Diego Carcedo-El Correo
- Trump es, sin duda, el mayor obstáculo con que tropiezan los profesionales esforzados en recuperar el respeto que en estos últimos años se ha roto entre pueblos, religiones y países
Corren malos tiempos para diplomacia, la actividad que en las circunstancias actuales más se echa de menos. Con dos guerras eternizándose y el mundo cada vez más descontrolado, se vuelve más necesaria. Pero la realidad es que lejos de estimular su trabajo, siempre difícil, quienes más la necesitan se lo ponen más difícil. Con personajes como Donald Trump, Vladimir Putin y Benjamín Netanyahu, por citar algunos nombres, capitaneando odios y ambiciones, poco pueden hacer los argumentos y buenos modos diplomáticos para salvar vidas y restablecer la normalidad.
Trump, que es quien ostenta más poder militar y político y, lo que es peor, está convencido de que es dueño del mundo, es sin duda el mayor obstáculo con que tropiezan los profesionales esforzados en recuperar el respeto que en estos últimos años se ha roto entre pueblos, religiones y países. Para el esperpéntico presidente que los Estados Unidos se han dado, el respeto a los demás y demás no existe. Todo tiene que ser como él considera que debe ser con la agravante añadida de que su sentido de la propiedad oscila y se modifica por minutos.

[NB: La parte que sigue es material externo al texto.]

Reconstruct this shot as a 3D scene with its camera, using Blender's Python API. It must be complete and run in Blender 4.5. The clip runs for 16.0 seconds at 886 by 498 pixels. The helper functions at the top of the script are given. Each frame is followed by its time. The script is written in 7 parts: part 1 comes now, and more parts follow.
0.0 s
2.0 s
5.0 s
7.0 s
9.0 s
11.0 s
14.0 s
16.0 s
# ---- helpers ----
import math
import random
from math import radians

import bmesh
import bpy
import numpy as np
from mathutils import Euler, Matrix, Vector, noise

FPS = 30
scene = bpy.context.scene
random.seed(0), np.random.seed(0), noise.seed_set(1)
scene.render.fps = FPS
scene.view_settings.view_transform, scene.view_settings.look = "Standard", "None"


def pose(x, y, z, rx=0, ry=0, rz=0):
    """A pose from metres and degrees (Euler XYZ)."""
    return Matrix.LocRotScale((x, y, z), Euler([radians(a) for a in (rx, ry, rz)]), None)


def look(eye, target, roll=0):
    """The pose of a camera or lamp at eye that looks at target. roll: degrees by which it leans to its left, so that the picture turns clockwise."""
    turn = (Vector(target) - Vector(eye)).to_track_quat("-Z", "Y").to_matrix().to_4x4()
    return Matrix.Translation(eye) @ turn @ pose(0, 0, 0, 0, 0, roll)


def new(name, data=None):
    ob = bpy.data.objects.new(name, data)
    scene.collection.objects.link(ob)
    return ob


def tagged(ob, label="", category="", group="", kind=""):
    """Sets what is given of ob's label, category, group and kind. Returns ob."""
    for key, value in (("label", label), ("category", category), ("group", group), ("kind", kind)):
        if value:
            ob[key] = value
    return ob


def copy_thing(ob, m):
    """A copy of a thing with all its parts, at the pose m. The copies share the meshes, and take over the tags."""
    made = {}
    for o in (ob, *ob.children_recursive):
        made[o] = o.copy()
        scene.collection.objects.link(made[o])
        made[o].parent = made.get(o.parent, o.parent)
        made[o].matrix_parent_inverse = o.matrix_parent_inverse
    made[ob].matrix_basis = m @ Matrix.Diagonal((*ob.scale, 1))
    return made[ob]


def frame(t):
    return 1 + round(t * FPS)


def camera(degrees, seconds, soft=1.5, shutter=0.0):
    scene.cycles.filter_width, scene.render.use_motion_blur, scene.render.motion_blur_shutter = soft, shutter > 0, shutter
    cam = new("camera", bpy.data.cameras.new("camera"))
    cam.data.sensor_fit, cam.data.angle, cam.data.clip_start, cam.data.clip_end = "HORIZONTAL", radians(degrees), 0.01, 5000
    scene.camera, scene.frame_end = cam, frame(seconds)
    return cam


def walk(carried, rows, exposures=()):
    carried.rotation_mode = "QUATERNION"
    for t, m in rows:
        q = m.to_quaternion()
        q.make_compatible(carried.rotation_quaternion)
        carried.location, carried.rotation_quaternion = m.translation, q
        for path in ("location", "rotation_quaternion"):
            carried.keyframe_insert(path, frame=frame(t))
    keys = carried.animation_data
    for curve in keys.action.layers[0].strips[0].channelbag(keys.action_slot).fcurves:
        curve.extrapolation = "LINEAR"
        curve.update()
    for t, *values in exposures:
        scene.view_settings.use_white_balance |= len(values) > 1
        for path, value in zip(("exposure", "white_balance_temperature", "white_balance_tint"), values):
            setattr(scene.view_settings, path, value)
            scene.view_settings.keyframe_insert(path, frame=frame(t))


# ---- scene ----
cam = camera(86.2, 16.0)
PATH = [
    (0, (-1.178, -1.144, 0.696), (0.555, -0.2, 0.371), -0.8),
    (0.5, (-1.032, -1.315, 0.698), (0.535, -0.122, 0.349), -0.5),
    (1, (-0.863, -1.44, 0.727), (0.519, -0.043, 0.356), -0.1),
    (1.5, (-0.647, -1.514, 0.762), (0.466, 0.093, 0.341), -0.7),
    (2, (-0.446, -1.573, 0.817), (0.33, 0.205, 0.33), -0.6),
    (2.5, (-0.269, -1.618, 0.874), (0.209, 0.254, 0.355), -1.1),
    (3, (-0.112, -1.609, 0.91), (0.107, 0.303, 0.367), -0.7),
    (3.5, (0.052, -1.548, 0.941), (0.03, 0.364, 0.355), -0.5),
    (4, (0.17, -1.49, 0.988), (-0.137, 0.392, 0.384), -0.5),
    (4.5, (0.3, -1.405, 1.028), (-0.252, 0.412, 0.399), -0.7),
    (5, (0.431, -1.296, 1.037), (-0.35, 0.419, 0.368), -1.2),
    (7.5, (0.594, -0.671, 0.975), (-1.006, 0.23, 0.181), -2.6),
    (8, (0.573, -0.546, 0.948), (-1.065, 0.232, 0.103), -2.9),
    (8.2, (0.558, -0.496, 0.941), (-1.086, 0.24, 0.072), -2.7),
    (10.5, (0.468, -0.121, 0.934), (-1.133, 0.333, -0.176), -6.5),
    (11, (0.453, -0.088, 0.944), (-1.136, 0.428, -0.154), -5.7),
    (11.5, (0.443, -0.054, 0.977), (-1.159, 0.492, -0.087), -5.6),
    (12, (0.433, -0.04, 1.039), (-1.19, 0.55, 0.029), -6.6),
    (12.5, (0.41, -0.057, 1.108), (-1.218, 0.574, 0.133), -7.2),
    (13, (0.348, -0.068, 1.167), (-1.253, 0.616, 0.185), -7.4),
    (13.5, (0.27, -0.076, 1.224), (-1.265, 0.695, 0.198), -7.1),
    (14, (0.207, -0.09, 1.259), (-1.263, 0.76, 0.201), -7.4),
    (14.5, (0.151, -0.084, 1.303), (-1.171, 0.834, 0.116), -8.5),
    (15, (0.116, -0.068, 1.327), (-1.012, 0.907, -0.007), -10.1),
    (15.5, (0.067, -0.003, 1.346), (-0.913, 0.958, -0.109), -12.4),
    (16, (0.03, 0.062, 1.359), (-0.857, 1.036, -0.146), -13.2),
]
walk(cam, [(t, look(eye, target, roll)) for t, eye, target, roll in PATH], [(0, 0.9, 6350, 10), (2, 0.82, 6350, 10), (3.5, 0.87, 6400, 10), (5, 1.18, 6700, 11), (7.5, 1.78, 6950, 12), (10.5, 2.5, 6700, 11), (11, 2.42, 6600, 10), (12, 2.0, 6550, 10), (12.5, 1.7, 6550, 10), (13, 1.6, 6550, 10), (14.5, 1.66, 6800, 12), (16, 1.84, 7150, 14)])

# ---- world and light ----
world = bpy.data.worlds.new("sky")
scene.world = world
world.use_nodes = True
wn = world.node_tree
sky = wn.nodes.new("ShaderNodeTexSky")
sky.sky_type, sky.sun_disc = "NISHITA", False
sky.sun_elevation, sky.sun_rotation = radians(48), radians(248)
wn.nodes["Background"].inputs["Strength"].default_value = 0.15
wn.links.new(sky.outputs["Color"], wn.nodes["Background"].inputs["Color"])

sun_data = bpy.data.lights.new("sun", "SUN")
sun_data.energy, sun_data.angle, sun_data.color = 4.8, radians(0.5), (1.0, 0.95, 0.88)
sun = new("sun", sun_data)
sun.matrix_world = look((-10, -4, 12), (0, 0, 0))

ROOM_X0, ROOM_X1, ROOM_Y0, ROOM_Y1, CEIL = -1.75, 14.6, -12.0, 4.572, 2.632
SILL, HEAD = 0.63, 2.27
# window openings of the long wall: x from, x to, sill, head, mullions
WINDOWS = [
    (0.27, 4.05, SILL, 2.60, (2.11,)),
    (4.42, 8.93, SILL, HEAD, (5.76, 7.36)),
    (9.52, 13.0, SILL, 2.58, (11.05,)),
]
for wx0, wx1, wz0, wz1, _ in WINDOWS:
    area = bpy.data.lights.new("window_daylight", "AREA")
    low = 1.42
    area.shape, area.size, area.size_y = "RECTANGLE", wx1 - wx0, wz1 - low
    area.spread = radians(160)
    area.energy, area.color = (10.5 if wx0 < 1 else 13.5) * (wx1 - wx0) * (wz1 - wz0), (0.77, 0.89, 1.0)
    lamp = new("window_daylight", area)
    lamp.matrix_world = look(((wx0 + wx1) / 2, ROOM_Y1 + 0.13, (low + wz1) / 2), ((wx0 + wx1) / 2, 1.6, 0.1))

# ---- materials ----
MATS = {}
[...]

La diplomacia, cuyo pasado se remonta a los tiempos históricos a menudo más aventados que los actuales, desde las culturas griega, egipcia o romana, está olvidando de sus principios del Congreso de Viena, en 1.815, que establecía unas bases y reglas de funcionamiento discretas pero eficaces, ha entrado en punto muerto. Ante un mandatario rebosante de poder que desprecia a sus homólogos cuando le visitan con la intención de negociar y se queda con la expresión, y quizás convicción, de que pretendían «besarme el culo», según sus propias palabras, poco se puede hacer salvo i salvar una dignidad que él desprecia.
El multirateralismo -ese palabro convertido en una conquista internacional de la igualdad y el equilibrio verbal adoptado por la diplomacia para aunar esfuerzos- Trump lo considera el mayor enemigo de sus intereses. «Américan First» representa un mayor control de su dominio sobre los demás; las organizaciones supranacionales son un obstáculo y las rechaza. Y no lo oculta, a pesar de ser el primer ejemplo que encabeza una unión de cincuenta Estados. En su discurso de apertura de la Asamblea general de la ONU, primera organización mundial para la paz y el desarrollo, -en su ochenta aniversario- aprovechó para y desautorizarla. Sólo él representa esos poderes.
Trump no es el único responsable de los males que sufre la humanidad, pero si el que demuestra el mayor desprecio de las razones que puedan tener quienes no comparten su voluntad y sus intereses. Ante su ejerciente supremacía, la profesionalidad, experiencia y buenas formas, de la diplomacia convencional naufraga. Para demostrarlo ha encontrado una fórmula que le proporciona el resorte con el que puede manejar a su antojo la suerte de los demás: el juego de los aranceles a través de los cuales impone la subordinación económica ajena. El mejor ejemplo es la Unión Europea, una organización que engloba veintisiete miembros, con una estrategia conjunta de intereses a la hora de relacionarse, que le impone algo más difícil: manejar a cada uno por separado.